Phil O’Malley divided his renewal process between visiting museums and continuing his education in videography and video editing. “My intention with my renewal grant was to find my social conscience voice and to use video art as the vehicle to share my voice.” Visiting Washington, D.C. became a lesson in the sobering aspects of U.S. history, evident in museums like the National Museum of African American History and Culture, the United States Holocaust Memorial Museum, the Smithsonian National Museum of the American Indian, and the Whitney Plantation museum in Louisiana. At the Holocaust Museum, he held the ID card and life story of a real person, Irmgard, who lived during the atrocity. “My creative renewal came from these investigations at these museums in my hope to apply this new found awareness and knowledge about these horrors committed on other human beings,” O’Malley said. “I've learned more about my white privileged place in our society while incorporating my enhanced social conscience into my art.”

For the other half of his fellowship, O’Malley indulged in videography. One of his first projects was to create a video documentary of the Lois Main Templeton exhibition at the Indiana State Museum. “The new video equipment, editing software, and the corresponding tutorials have opened a new world of artistic methods for me to create new works,” O’Malley said.
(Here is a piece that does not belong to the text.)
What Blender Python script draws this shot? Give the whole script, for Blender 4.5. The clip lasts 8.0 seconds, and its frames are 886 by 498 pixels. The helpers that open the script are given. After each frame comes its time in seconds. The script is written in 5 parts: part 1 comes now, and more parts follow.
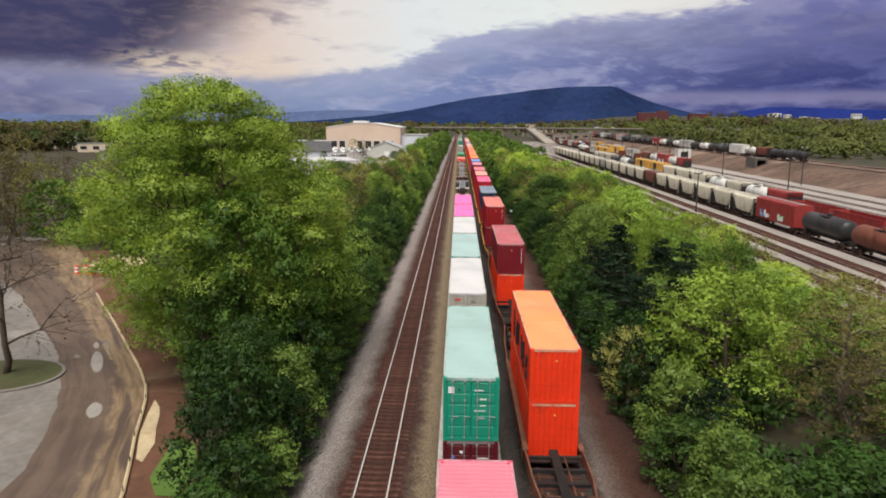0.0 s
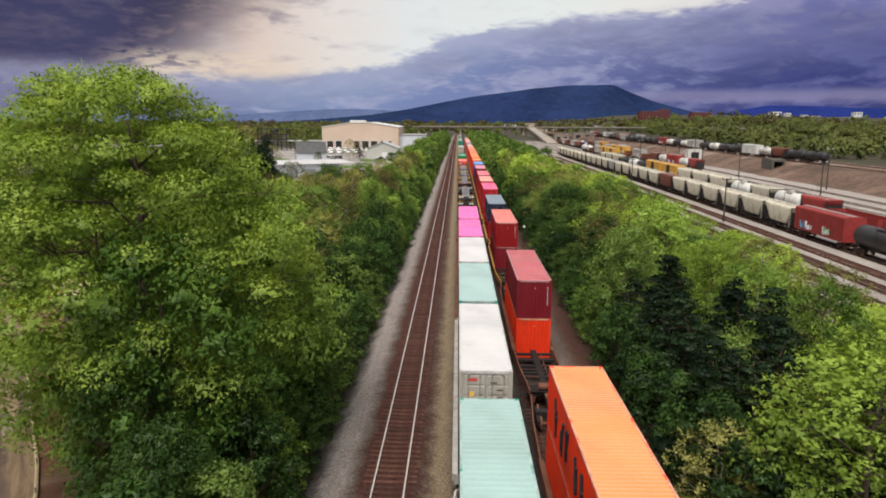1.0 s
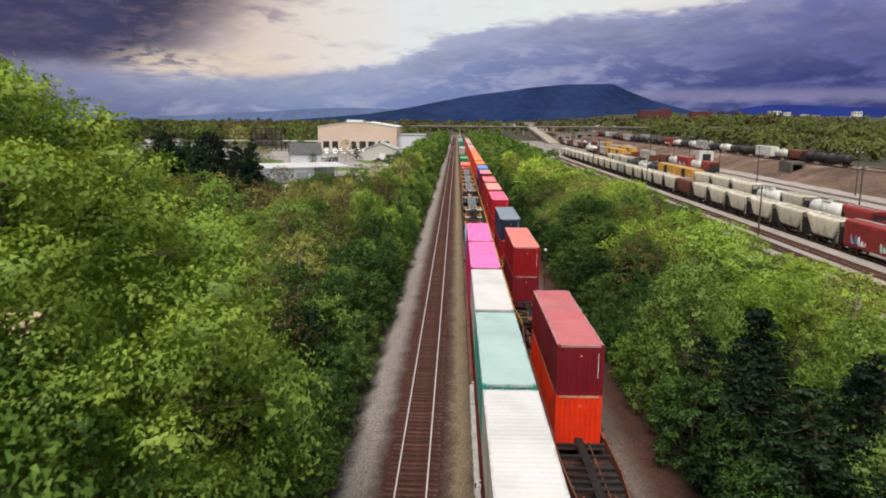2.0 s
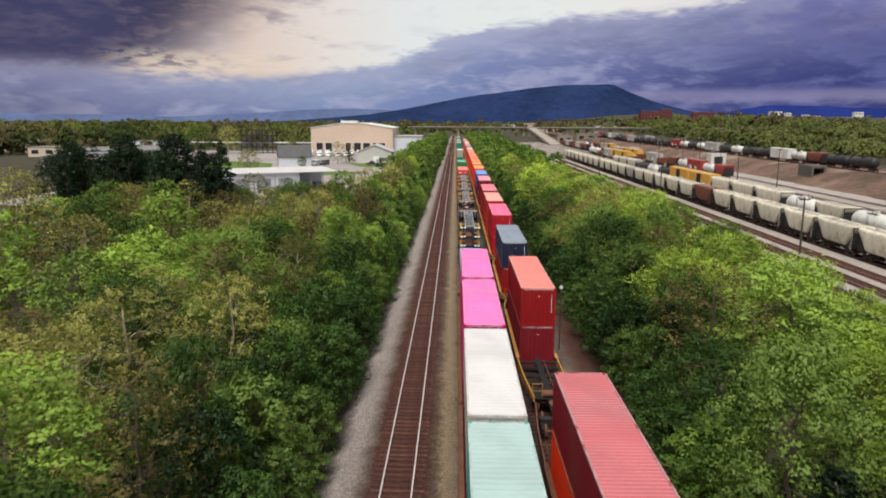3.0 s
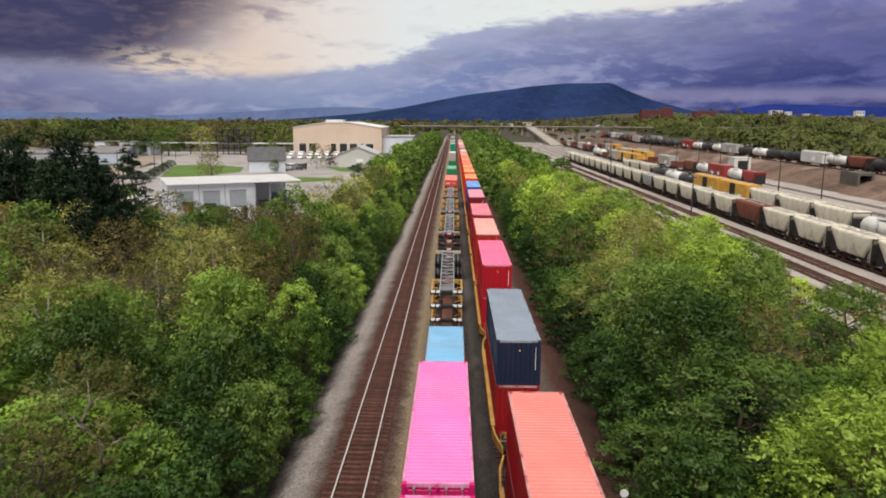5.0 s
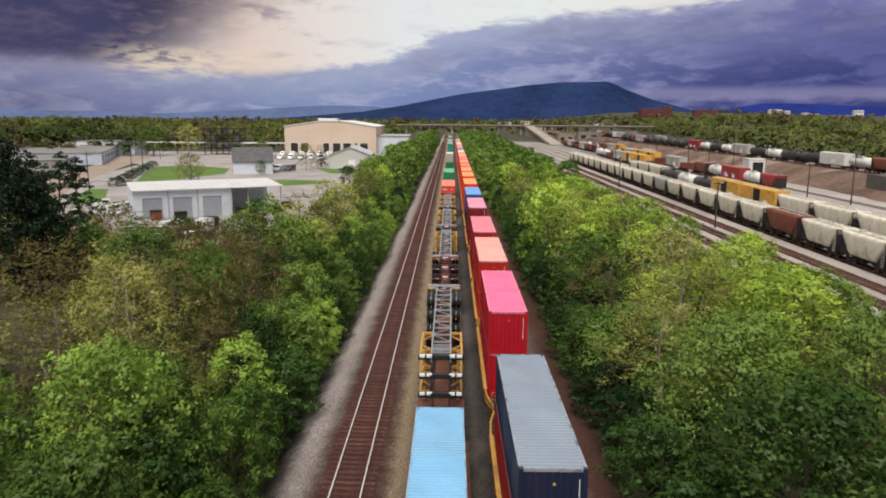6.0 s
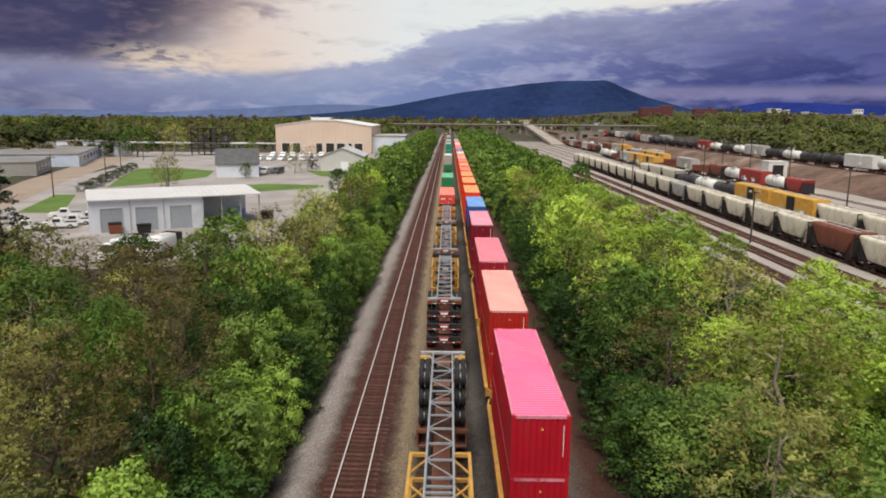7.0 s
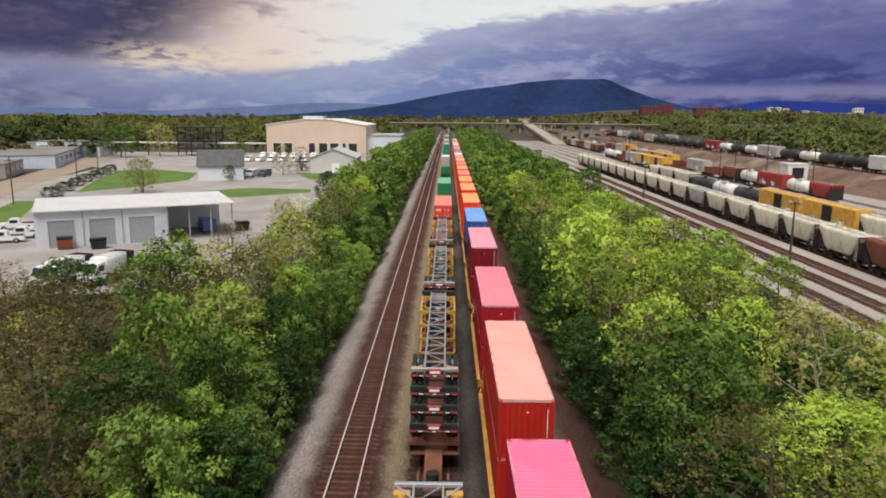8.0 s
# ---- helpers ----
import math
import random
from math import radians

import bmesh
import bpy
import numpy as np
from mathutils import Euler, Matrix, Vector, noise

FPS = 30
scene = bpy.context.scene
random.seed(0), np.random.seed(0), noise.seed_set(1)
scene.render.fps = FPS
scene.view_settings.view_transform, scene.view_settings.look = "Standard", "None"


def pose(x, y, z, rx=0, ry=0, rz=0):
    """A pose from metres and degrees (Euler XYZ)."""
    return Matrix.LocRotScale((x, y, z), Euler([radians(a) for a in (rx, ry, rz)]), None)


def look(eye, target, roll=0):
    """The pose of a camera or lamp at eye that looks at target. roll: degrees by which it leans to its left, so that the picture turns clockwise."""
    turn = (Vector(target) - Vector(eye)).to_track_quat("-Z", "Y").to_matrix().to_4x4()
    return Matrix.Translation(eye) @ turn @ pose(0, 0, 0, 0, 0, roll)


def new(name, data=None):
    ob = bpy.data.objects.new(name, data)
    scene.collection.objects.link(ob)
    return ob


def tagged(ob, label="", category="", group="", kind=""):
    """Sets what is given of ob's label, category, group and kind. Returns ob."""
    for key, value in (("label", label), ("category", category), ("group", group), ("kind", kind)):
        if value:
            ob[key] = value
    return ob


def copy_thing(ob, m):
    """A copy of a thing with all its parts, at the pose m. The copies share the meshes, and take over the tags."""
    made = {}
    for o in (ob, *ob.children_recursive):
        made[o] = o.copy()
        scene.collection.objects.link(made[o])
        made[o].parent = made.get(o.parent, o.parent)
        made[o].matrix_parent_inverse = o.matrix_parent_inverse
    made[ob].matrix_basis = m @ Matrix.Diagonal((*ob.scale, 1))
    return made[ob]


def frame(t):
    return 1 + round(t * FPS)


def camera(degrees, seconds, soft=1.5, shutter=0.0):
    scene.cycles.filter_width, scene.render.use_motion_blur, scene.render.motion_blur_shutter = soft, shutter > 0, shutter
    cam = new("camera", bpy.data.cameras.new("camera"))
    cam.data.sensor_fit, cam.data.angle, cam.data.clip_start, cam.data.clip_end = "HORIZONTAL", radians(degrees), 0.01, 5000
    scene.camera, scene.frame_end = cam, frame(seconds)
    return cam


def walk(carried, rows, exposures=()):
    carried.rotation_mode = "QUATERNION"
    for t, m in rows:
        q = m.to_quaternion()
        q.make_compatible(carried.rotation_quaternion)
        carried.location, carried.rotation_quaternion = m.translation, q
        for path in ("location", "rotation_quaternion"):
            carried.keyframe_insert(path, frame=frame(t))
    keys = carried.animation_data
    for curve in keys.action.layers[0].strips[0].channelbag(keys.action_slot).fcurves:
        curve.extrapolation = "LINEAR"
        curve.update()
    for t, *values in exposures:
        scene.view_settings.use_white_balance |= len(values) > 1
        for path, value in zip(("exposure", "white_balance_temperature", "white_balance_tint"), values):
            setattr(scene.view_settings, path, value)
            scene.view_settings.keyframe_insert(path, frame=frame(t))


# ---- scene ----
cam = camera(64.0, 8.0, soft=1.85, shutter=0.15)
PATH = [
    (0, (3.872, -3.866, 16.684), (3.829, -1.898, 16.332), 0.38),
    (0.5, (3.561, 3.180, 16.789), (3.520, 5.148, 16.435), 0.28),
    (1, (3.136, 9.912, 17.002), (3.096, 11.880, 16.647), 0.30),
    (1.5, (2.582, 16.792, 17.249), (2.545, 18.759, 16.893), 0.33),
    (2, (2.024, 23.277, 17.471), (1.989, 25.245, 17.113), 0.35),
    (3.5, (3.451, 47.104, 17.557), (3.418, 49.071, 17.202), 0.30),
    (4, (4.288, 54.156, 17.671), (4.256, 56.123, 17.313), 0.38),
    (4.5, (4.857, 62.565, 17.716), (4.827, 64.533, 17.357), 0.37),
    (6, (4.943, 84.860, 17.799), (4.923, 86.827, 17.436), 0.43),
    (6.5, (4.721, 92.916, 17.796), (4.704, 94.882, 17.431), 0.47),
    (7, (4.729, 100.348, 17.959), (4.715, 102.314, 17.593), 0.46),
    (7.5, (4.821, 107.664, 18.030), (4.810, 109.630, 17.661), 0.49),
    (8, (5.057, 114.442, 18.117), (5.047, 116.408, 17.747), 0.48),
]
walk(cam, [(t, look(eye, target, roll)) for t, eye, target, roll in PATH])
scene.view_settings.exposure = 0.0

# ---------------------------------------------------------------- light
SUN_ELEV, SUN_AZ = 62.0, -163.0          # degrees; azimuth from +Y towards +X


def node(nt, kind, **props):
    n = nt.nodes.new(kind)
    for k, v in props.items():
        if k == "op":
            n.operation = v
        elif k == "blend":
            n.blend_type = v
    return n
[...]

To further exercise his videography skills, he collaborated with Indianapolis artist Clayton Hamilton towards creating a social justice themed exhibition that
will include several video narratives. “These will consist of many clipped statements from individuals from many videoed interviews of several individuals who work as artists, politicians, laborers, teachers, and in other corners of our community.” He has learned the key to making art with social justice narratives is to listen first.